Our View: More than a destination for drunks | SierraSun.com

Our View: More than a destination for drunks

Everyone knows that activity on the Truckee River heats up on the Fourth of July.

But until the last couple years that seemed to be all it was ” a crowd of boaters, a few beers and, for many, a good time.

That all changed a couple years ago when the river went from crowded to downright crazy during the holiday. Some say it was an alcohol ban on the American River in Sacramento County that sent a horde of valley residents to the Truckee to booze it up.

The mix of the masses and heavy alcohol consumption soon led to the predictable ” rowdiness and injuries on the river.

Last Fourth of July weekend, a young man misjudged the release on a rope swing, hitting his head on a rock. The individual stopped breathing and responders performed cardiopulmonary resuscitation before life-flighting to Reno.

“Apparently, [the rope swing] was difficult to use, and in an intoxicated state, it was near impossible,” Placer County Sgt. Allan Carter said in 2007.

In a 2007 interview with the Sierra Sun, Bric Haley, the River Ranch’s owner and manager, recalled seeing underage girls throwing up on themselves and other teenagers passing out in the water.

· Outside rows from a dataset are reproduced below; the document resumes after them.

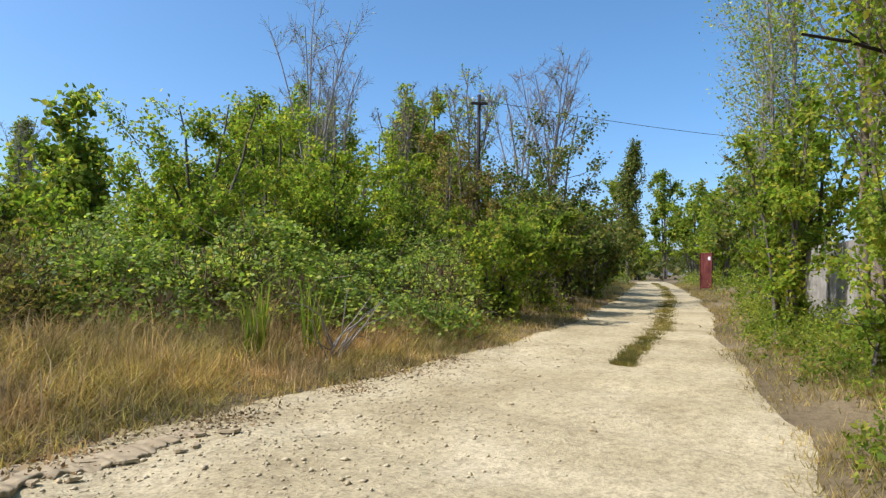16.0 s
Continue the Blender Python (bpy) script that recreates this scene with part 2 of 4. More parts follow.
M_CRUST = plain_material("dried_mud", (0.3, 0.22, 0.115), (0.46, 0.36, 0.2), 9.0, 0.95, 0.7, 0.02)
M_CLOD = plain_material("brown_clod", (0.21, 0.15, 0.075), (0.34, 0.26, 0.14), 9.0, 0.95, 0.6, 0.02)
M_BRICK = plain_material("sooty_brick", (0.09, 0.05, 0.035), (0.19, 0.115, 0.08), 2.5, 0.9, 0.6, 0.03)
M_RED = plain_material("faded_red_paint", (0.12, 0.03, 0.022), (0.2, 0.055, 0.04), 2.5, 0.6, 0.25, 0.01)
M_WIRE = plain_material("dull_wire", (0.05, 0.05, 0.05), (0.11, 0.11, 0.11), 5.0, 0.6, 0.1, 0.001)
M_WHITE = plain_material("white_enamel", (0.7, 0.7, 0.68), (0.8, 0.8, 0.78), 4.0, 0.5, 0.1, 0.002)
M_WATER, _ns, _ls, _b = material("muddy_water", 0.4)
_b.inputs["Base Color"].default_value = (0.42, 0.35, 0.23, 1)
_b.inputs["Specular IOR Level"].default_value = 0.25


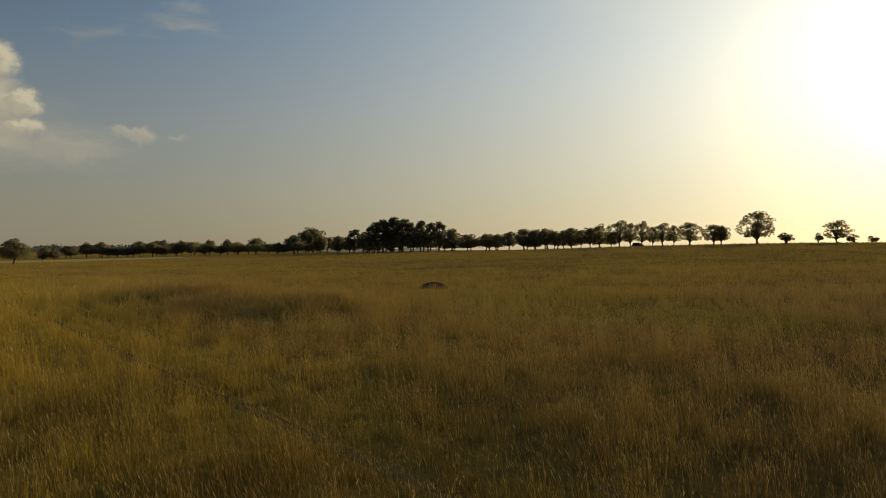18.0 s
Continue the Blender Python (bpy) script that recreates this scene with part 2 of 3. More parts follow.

After last Fourth of July it became clear: The Truckee River was no longer a place to enjoy a mild holiday rafting experience and couple cold ones; it had become a destination for rowdy, sloppy drunkards.

The fun had ended, and so the government stepped in. And rightfully so.

A California Senate bill navigating the legislature aims to ban boozing on the river during key summer holidays.

As Dave Lydick, Sacramento County Regional Parks deputy director, put it in a 2007 interview with the Sierra Sun, “You show me a jurisdiction that can deal with 4,000 legally drunk people.”

Lydick had dealt with the rowdy crowds on the American River before a state ban on alcohol during the Fourth of July took effect.

Apart from the law enforcement it took to do crowd control on Fourth of July, the rowdy, dangerous and drunk crowds were leaving behind a trail of trash on the Truckee River that made the beautiful body of water look like a dumpy picnic area.

The license to drink alcohol on the Truckee was abused and may very well be taken away.

That will hopefully give the Truckee a respite from being trashed and keep Tahoe-Truckee from becoming a destination for drunks during the Fourth of July.